Dus ik mocht toen terugvliegen naar huis, twee nieuwe tickets van US$250 per stuk kopen, plus twee nachten in een hotel, om een week later terug te gaan naar de Amerikaanse ambassade. En dan was onze geplande vakantie in Amerika nog niet eens begonnen!
Bij de ambassade was het weer konfriyari. Mensen van allerlei Caribische eilanden die urenlang in de rij stonden om dat machtige document te bemachtigen. Geduw, geknor, vechten om het laagste nummer te bemachtigen, lichaamsgeuren in de vroege ochtendlucht.
Maar toen de deur openging en het allemaal naar binnen stroomde, hoefde ik niet met die honderden mensen samengeperst te gaan zitten in een kamertje.

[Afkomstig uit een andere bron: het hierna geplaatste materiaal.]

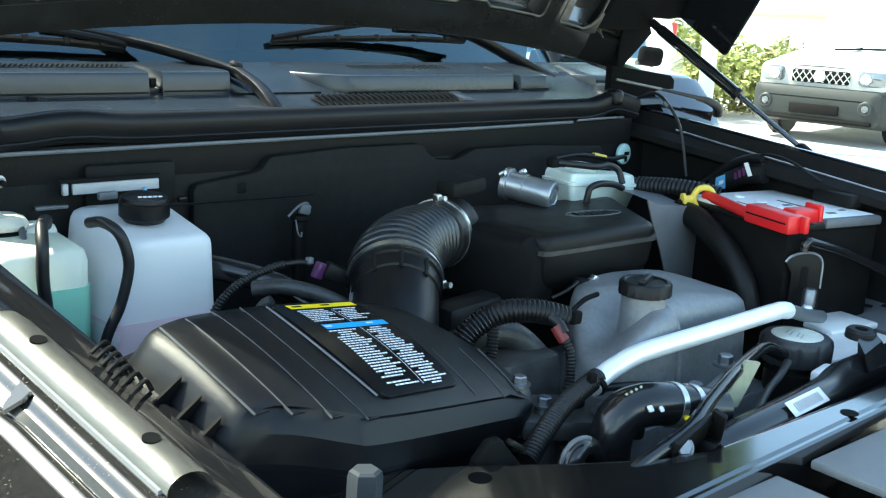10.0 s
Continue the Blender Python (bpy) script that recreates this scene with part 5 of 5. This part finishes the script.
tab = thing("lifting_bracket", (0.53, -0.6, 1.0), "black steel tab bracket with a slot", "bracket")
out = [(-0.029, 0.0), (-0.028, 0.106), (-0.0415, 0.128), (-0.034, 0.137), (-0.020, 0.143), (-0.004, 0.1455), (0.010, 0.1445), (0.021, 0.139), (0.027, 0.130), (0.029, 0.118), (0.029, 0.0)]
part("plate", prism(out, 0.005, (Vector((0.535, -0.60, 0.995)), Vector((0.838, -0.546, 0)), Vector((0, 0, 1))), 0.0015), SATIN, tab)
# bevel highlight of the plate, added as a bright metal tube
rim = [Vector((0.5325, -0.6040, 0.995)) + Vector((0.838, -0.546, 0)) * u + Vector((0, 0, 1)) * v for u, v in out[2:-1] + [(0.029, 0.08)]]
part("rim", tube(rim, 0.0024, 8, 4), CYL, tab, "edge highlight of the plate, laid on as a bright rim")
part("slot", prism(rounded(0.014, 0.045, 0.0068, 4, -0.004, 0.098), 0.0012, (Vector((0.5325, -0.6040, 0.995)), Vector((0.838, -0.546, 0)), Vector((0, 0, 1)))), DARK, tab)
part("valve", lathe((0.515, -0.625, 1.047), (0.05, 0, 1), [(0, 0.009), (0.002, 0.012), (0.030, 0.012), (0.034, 0.009)], 20), BOLT, tab)
part("valve_neck", lathe((0.50, -0.632, 1.03), (0.1, 0, 1), [(0, 0.010), (0.02, 0.010), (0.024, 0.007)], 16), ALU, tab)
prop = thing("support_rod", (0.72, -0.55, 1.09), "thin black rod with a bright edge along the bay side", "rod")
part("rod", tube([(0.500, -0.612, 1.150), (0.504, -0.614, 1.165), (0.528, -0.618, 1.161), (0.611, -0.634, 1.136), (0.72, -0.656, 1.094), (0.80, -0.670, 1.063)], 0.0085, 12, 6), GLOSSRUBBER, prop)
for k in range(5):
    part("slot", rbox((0.70 + 0.02 * k, -0.56 - 0.03 * k, 1.0075 + 0.0035 * k), (0.012, 0.020, 0.002), 0.0008, rot=(0, -10, 10)), DARK, prop)
part("lower_panel", rbox((0.75, -0.60, 1.0), (0.14, 0.22, 0.01), 0.003, rot=(0, -10, 0)), SHIELD, prop)


# ---- beyond the car ----
LEAF = material("yellow_green_leaves", (0.24, 0.26, 0.075), 0.5, vary=0.5, scale=3)
LEAF_DARK = material("green_leaves", (0.045, 0.09, 0.02), 0.5, vary=0.5, scale=2)
BARK = material("bark", (0.10, 0.08, 0.06), 0.9, vary=0.3)
SUVPAINT = material("silver_green_paint", (0.42, 0.44, 0.42), 0.3, metal=0.3, coat=0.8, vary=0.05)
SUVGREY = material("grey_bumper_plastic", (0.017, 0.021, 0.021), 0.55, spec=0.3, vary=0.15, scale=3)
LAMPGLASS = material("headlamp_lens", (0.16, 0.18, 0.19), 0.1, metal=0.5, coat=1.0, vary=0.2, scale=20)
# glass whose glare is put in as a pale base colour
GLARE = material("glare_coloured_glass", (0.55, 0.60, 0.62), 0.12, coat=1.0, vary=0.2, scale=2)
WHITEPAINT = material("white_car_paint", (0.80, 0.80, 0.79), 0.25, coat=1.0, vary=0.03)
POSTWHITE = material("white_painted_post", (0.70, 0.70, 0.68), 0.7, vary=0.1)


def leaf_cloud(seed, centres, n, size):
    """Many small bent leaves scattered through overlapping clumps."""
    r = random.Random(seed)
    verts, faces = [], []
    for _ in range(n):
        c, rad = r.choice(centres)
        d = Vector((r.gauss(0, 1), r.gauss(0, 1), r.gauss(0, 1))).normalized() * rad * (0.45 + 0.6 * r.random() ** 0.5)
        p = Vector(c) + Vector((d.x, d.y, d.z * 0.8))
        u = Vector((r.gauss(0, 1), r.gauss(0, 1), r.gauss(0, 0.6))).normalized()
        w = u.cross(Vector((r.gauss(0, 1), r.gauss(0, 1), r.gauss(0, 1)))).normalized()
        s = size * (0.6 + 0.8 * r.random())
        k = len(verts)
        verts += [p - u * s, p + w * s * 0.45 + Vector((0, 0, -0.1 * s)), p + u * s, p - w * s * 0.45 + Vector((0, 0, -0.1 * s))]
        faces.append((k, k + 1, k + 2, k + 3))
    bm = bmesh.new()
    vs = [bm.verts.new(v) for v in verts]
    for f in faces:
        bm.faces.new([vs[i] for i in f])
    return bm


def bush(at, w, h, seed, leaf, n, name="bush", label="yellow-green bush with loose branches", trunk=0.0, leaf_size=0.0):
    r = random.Random(seed)
    b = thing(name, at, label, name)
    base = Vector(at)
    cents = []
    for i in range(14):
        a, q = r.random() * 6.28, r.random() ** 0.6
        cents.append((base + Vector((math.cos(a) * q * w * 0.5, math.sin(a) * q * w * 0.5, trunk + h * (0.2 + 0.7 * r.random() * (1.1 - q * 0.5)))), w * (0.16 + 0.1 * r.random())))
    for i in range(3 if not trunk else 1):
        top = cents[i][0]
        part("stem" if not trunk else "trunk", tube([base + Vector((0.1 * i, 0, -0.02)), base.lerp(top, 0.5) + Vector((0.05, 0.08, 0)), top], (0.04 + 0.03 * trunk, 0.015), 8), BARK, b)
    if trunk:
        for c, rad in cents[1:8]:
            part("limb", tube([base + Vector((0, 0, trunk * 0.8)), (base + Vector((0, 0, trunk))).lerp(c, 0.5), c], (0.07, 0.02), 6), BARK, b)
    tagged(part("crown", leaf_cloud(seed, cents, n, leaf_size or (0.06 if not trunk else 0.20)), leaf, b), kind="stuff")
    return b


bush((12.4, 8.9, 0), 2.0, 1.35, 3, LEAF, 5000)
bush((13.9, 8.9, 0), 2.0, 1.15, 5, LEAF, 4000)
bush((16.5, 9.6, 0), 2.2, 1.1, 8, LEAF, 4000)

# low building far behind the parked cars
TERRACOTTA = material("terracotta_band", (0.60, 0.36, 0.24), 0.8, vary=0.2, scale=4)
far = thing("far_building", (21.5, 12.5, 0), "pale low building with a terracotta band", "building")
part("wall", rbox((21.9, 12.9, 1.5), (0.3, 9.0, 3.0), 0.02, rot=(0, 0, 32)), POSTWHITE, far)
part("band", rbox((21.62, 12.65, 1.66), (0.12, 6.0, 0.14), 0.01, rot=(0, 0, 32)), TERRACOTTA, far, "terracotta band")
# panes share the pale glare colour of the windscreen
for k in (-2.6, -0.9, 0.8, 2.5):
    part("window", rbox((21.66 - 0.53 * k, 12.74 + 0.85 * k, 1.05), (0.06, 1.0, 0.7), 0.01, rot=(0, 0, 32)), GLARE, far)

# post beside the bushes
post = thing("white_post", (9.4, 6.15, 0), "square white painted post", "post")
part("shaft", rbox((9.4, 6.15, 1.6), (0.18, 0.18, 3.2), 0.01, rot=(0, 0, 33)), POSTWHITE, post)
part("foot", rbox((9.4, 6.15, 0.1), (0.30, 0.30, 0.2), 0.01, rot=(0, 0, 33)), POSTWHITE, post)
flag = thing("red_sign", (9.5, 6.85, 0), "small red sign on a thin pole", "sign")
part("panel", rbox((9.5, 6.85, 1.30), (0.16, 0.03, 0.28), 0.01, rot=(0, 0, -57)), REDP, flag)
part("pole", lathe((9.5, 6.85, 0), (0, 0, 1), [(0, 0.02), (1.2, 0.02)], 10), STEEL, flag)


def suv(at, heading):
    s = thing("parked_suv", at, "silver sport utility vehicle with grey bumpers, parked facing the bay", "car")
    m = pose(*at, 0, 0, heading)          # local: x across, -y forwards

    def put(name, bm, mat, parent, label=""):
        bm.transform(m)
        return part(name, bm, mat, parent, label)

    def section(y, zb, zt, half, r=0.10):
        return [(x, y, z) for x, z in rounded(half * 2, zt - zb, r, 3, 0, (zb + zt) / 2)]
    body = put("body", loft([section(-0.02, 0.62, 0.92, 0.80), section(0.06, 0.42, 1.00, 0.86), section(0.9, 0.38, 1.12, 0.90), section(1.3, 0.36, 1.16, 0.91), section(4.0, 0.36, 1.15, 0.90), section(4.3, 0.45, 1.1, 0.86)]), SUVPAINT, s)
    put("cabin", loft([[(x, y + (z - 1.1) * k, z) for x, z in ((-h0, 1.1), (h0, 1.1), (h1, 1.72), (-h1, 1.72))] for y, k, h0, h1 in ((1.15, 0.9, 0.82, 0.66), (2.2, 0.0, 0.84, 0.68), (4.1, -0.25, 0.82, 0.64))]), SUVPAINT, s, "cabin")
    put("windscreen", loft([[(-0.74, 1.19, 1.15), (0.74, 1.19, 1.15)], [(-0.62, 1.64, 1.66), (0.62, 1.64, 1.66)]], False, False), GLARE, s, "windscreen with white glare put into its colour")
    put("hood", loft([[(x, y, z - 0.05 * (x / 0.75) ** 2) for x in (-0.75, -0.5, -0.25, 0, 0.25, 0.5, 0.75)] for y, z in ((0.02, 0.985), (0.15, 1.04), (0.6, 1.11), (1.2, 1.16))], False, False), SUVPAINT, s)
    bump = put("bumper", loft([section(-0.14, 0.42, 0.64, 0.74, 0.05), section(-0.10, 0.28, 0.71, 0.84, 0.07), section(0.05, 0.24, 0.73, 0.91, 0.07), section(0.35, 0.27, 0.72, 0.93, 0.07)]), SUVGREY, s, "grey bumper")
    put("intake", rbox((0, -0.13, 0.44), (0.66, 0.06, 0.13), 0.02), DARK, bump)
    put("bumper_crease", rbox((0, -0.138, 0.585), (1.40, 0.012, 0.014), 0.003), DARK, bump)
    put("lower_lip", rbox((0, -0.10, 0.31), (1.5, 0.10, 0.05), 0.02), DARK, bump)
    for k in (-1, 1):
        put("wiper", tube([(k * 0.05 - 0.3, 1.16, 1.175), (k * 0.05, 1.20, 1.20), (k * 0.25 + 0.25, 1.25, 1.22)], 0.012, 8), DARK, s, "black wiper")
    g = put("grille", rbox((0, -0.03, 0.85), (0.76, 0.06, 0.17), 0.04), DARK, s, "dark mesh grille")
    for i in range(9):
        for k in (-1, 1):
            put("grille_wire", rbox((-0.36 + 0.09 * i, -0.062, 0.85), (0.010, 0.012, 0.19), 0, rot=(0, 38 * k, 0)), SUVPAINT, g)
    put("badge", lathe((0, -0.07, 0.86), (0, -1, 0), [(0, 0.075), (0.012, 0.07), (0.014, 0.02)], 24), WHITEP, g, "pale oval badge")
    for k in (-1, 1):
        h = put("headlamp", rbox((k * 0.66, 0.0, 0.86), (0.34, 0.12, 0.19), 0.04, rot=(0, 0, k * 12)), LAMPGLASS, s, "clear headlamp")
        put("headlamp_bowl", lathe((k * 0.60, -0.062 - 0.012, 0.86), (0, -1, 0), [(0, 0.075), (0.02, 0.07), (0.022, 0.03)], 20), CHROME, h)
        f = put("fog_lamp", lathe((k * 0.66, -0.135, 0.50), (0, -1, 0), [(0, 0.105), (0.02, 0.08), (0.02, 0.055), (0.005, 0.05)], 20), SUVGREY, s)
        put("fog_lens", lathe((k * 0.66, -0.140, 0.50), (0, -1, 0), [(0, 0.05), (0.02, 0.045), (0.024, 0.01)], 20), LAMPGLASS, f)
        for y in (0.75, 3.4):
            w = put("wheel", lathe((k * 0.80 - 0.11, y, 0.34), (1, 0, 0), [(0, 0.20), (0, 0.32), (0.03, 0.345), (0.19, 0.345), (0.22, 0.32), (0.22, 0.20)], 28), RUBBER, s, "black tyre")
            put("rim", lathe((k * 0.80 - 0.09, y, 0.34), (1, 0, 0), [(0, 0.21), (0.18, 0.21)], 20), STEEL, w)
        put("mirror", rbox((k * 1.0, 1.35, 1.22), (0.18, 0.10, 0.14), 0.03), SUVPAINT, s)
    return s


suv((11.22, 5.71, 0), -82)


def white_car(at, heading):
    s = thing("white_car", at, "white car parked alongside with a black door mirror", "car")
    m = pose(*at, 0, 0, heading)

    def put(name, bm, mat, parent, label=""):
        bm.transform(m)
        return part(name, bm, mat, parent, label)
    put("body", loft([[(x, y, z) for x, z in rounded(2 * h, zt - 0.3, 0.12, 4, 0, (zt + 0.3) / 2)] for y, zt, h in ((-0.2, 0.85, 0.72), (0.0, 0.98, 0.84), (1.0, 1.06, 0.88), (1.4, 1.10, 0.89), (4.0, 1.10, 0.88), (4.4, 1.0, 0.82))]), WHITEPAINT, s)
    put("cabin", loft([[(x, y + (z - 1.05) * k, z) for x, z in ((-0.80, 1.05), (0.80, 1.05), (0.62, 1.78), (-0.62, 1.78))] for y, k in ((1.2, 0.75), (2.2, 0.0), (4.0, -0.3))]), WHITEPAINT, s)
    put("windscreen", loft([[(-0.70, 1.24, 1.12), (0.70, 1.24, 1.12)], [(-0.58, 1.66, 1.70), (0.58, 1.66, 1.70)]], False, False), WINDOW, s)
    for k in (-1, 1):
        for y in (0.7, 3.4):
            put("wheel", lathe((k * 0.78 - 0.1, y, 0.32), (1, 0, 0), [(0, 0.2), (0, 0.30), (0.03, 0.325), (0.18, 0.325), (0.2, 0.3), (0.2, 0.2)], 28), RUBBER, s, "black tyre")
    return s


wc = white_car((5.25, 4.75, 0), -56)
mir = part("near_mirror", rbox((4.67, 3.18, 1.25), (0.175, 0.09, 0.13), 0.04, 3, rot=(0, 6, -38)), MATT, wc, "large black door mirror")
part("mirror_arm", rbox((4.78, 3.32, 1.19), (0.12, 0.16, 0.05), 0.02, rot=(0, 0, -38)), SATIN, mir)

# trees ahead of the car, which its glossy corners mirror
for i, (x, y) in enumerate(((2.2, -22), (8, -24), (-5, -25), (17, -27), (31, -22))):
    bush((x, y, 0), 4.4, 4.0, 20 + i, LEAF_DARK, 6000, "tree", "leafy green tree across the car park", 1.6)
# unseen tree, added so the crossmember's left part mirrors something dark
bush((26.5, 27.5, 0), 19, 19, 37, LEAF_DARK, 9000, "tree", "tall tree added out of view to darken the panel's reflection", 8.0, 0.5)
bush((24, -10.5, 0), 6.5, 6.5, 31, LEAF_DARK, 7000, "tree", "leafy green tree across the car park", 2.4)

Ze zag me komen en wenkte me meteen naar haar toe.
“Your son is so cute!” (He is.)
Een half uur later stonden we weer buiten.
Toen ik mijn zoon een paar jaar geleden vertelde dat hij zijn Disney World vakantie aan mijn good looks te danken had, reageerde hij als een wijsneus. “Get over yourself”
Enfin; Ik heb geen idee wie die vrouw was, en waarom ze me geholpen heeft.
But I have been paying this kinda thing forward ever since.